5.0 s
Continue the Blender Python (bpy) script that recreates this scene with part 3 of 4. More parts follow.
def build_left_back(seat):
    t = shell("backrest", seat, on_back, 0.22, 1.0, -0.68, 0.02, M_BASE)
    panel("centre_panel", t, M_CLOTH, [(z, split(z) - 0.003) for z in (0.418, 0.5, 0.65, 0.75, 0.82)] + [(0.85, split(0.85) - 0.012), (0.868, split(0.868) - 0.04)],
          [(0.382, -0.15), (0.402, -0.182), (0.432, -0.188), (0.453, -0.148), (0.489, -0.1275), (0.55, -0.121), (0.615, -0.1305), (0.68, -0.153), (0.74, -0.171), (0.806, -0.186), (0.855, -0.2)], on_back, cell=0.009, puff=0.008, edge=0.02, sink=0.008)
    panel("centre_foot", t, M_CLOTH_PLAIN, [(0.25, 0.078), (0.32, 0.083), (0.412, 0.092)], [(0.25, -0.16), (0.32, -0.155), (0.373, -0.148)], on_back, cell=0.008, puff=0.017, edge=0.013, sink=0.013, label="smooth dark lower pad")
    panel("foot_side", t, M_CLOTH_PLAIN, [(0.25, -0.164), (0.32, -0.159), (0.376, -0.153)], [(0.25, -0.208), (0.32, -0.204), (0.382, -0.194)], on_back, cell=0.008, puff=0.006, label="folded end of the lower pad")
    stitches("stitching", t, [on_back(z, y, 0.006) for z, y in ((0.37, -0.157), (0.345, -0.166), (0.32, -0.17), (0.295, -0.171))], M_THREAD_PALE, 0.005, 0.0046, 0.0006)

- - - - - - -

=== Your task ===
From the line holding "Continue the Blender" down to the final line above, quote every line exactly and only those lines.

=== Finished exercise ===
Continue the Blender Python (bpy) script that recreates this scene with part 3 of 4. More parts follow.
def build_left_back(seat):
    t = shell("backrest", seat, on_back, 0.22, 1.0, -0.68, 0.02, M_BASE)
    panel("centre_panel", t, M_CLOTH, [(z, split(z) - 0.003) for z in (0.418, 0.5, 0.65, 0.75, 0.82)] + [(0.85, split(0.85) - 0.012), (0.868, split(0.868) - 0.04)],
          [(0.382, -0.15), (0.402, -0.182), (0.432, -0.188), (0.453, -0.148), (0.489, -0.1275), (0.55, -0.121), (0.615, -0.1305), (0.68, -0.153), (0.74, -0.171), (0.806, -0.186), (0.855, -0.2)], on_back, cell=0.009, puff=0.008, edge=0.02, sink=0.008)
    panel("centre_foot", t, M_CLOTH_PLAIN, [(0.25, 0.078), (0.32, 0.083), (0.412, 0.092)], [(0.25, -0.16), (0.32, -0.155), (0.373, -0.148)], on_back, cell=0.008, puff=0.017, edge=0.013, sink=0.013, label="smooth dark lower pad")
    panel("foot_side", t, M_CLOTH_PLAIN, [(0.25, -0.164), (0.32, -0.159), (0.376, -0.153)], [(0.25, -0.208), (0.32, -0.204), (0.382, -0.194)], on_back, cell=0.008, puff=0.006, label="folded end of the lower pad")
    stitches("stitching", t, [on_back(z, y, 0.006) for z, y in ((0.37, -0.157), (0.345, -0.166), (0.32, -0.17), (0.295, -0.171))], M_THREAD_PALE, 0.005, 0.0046, 0.0006)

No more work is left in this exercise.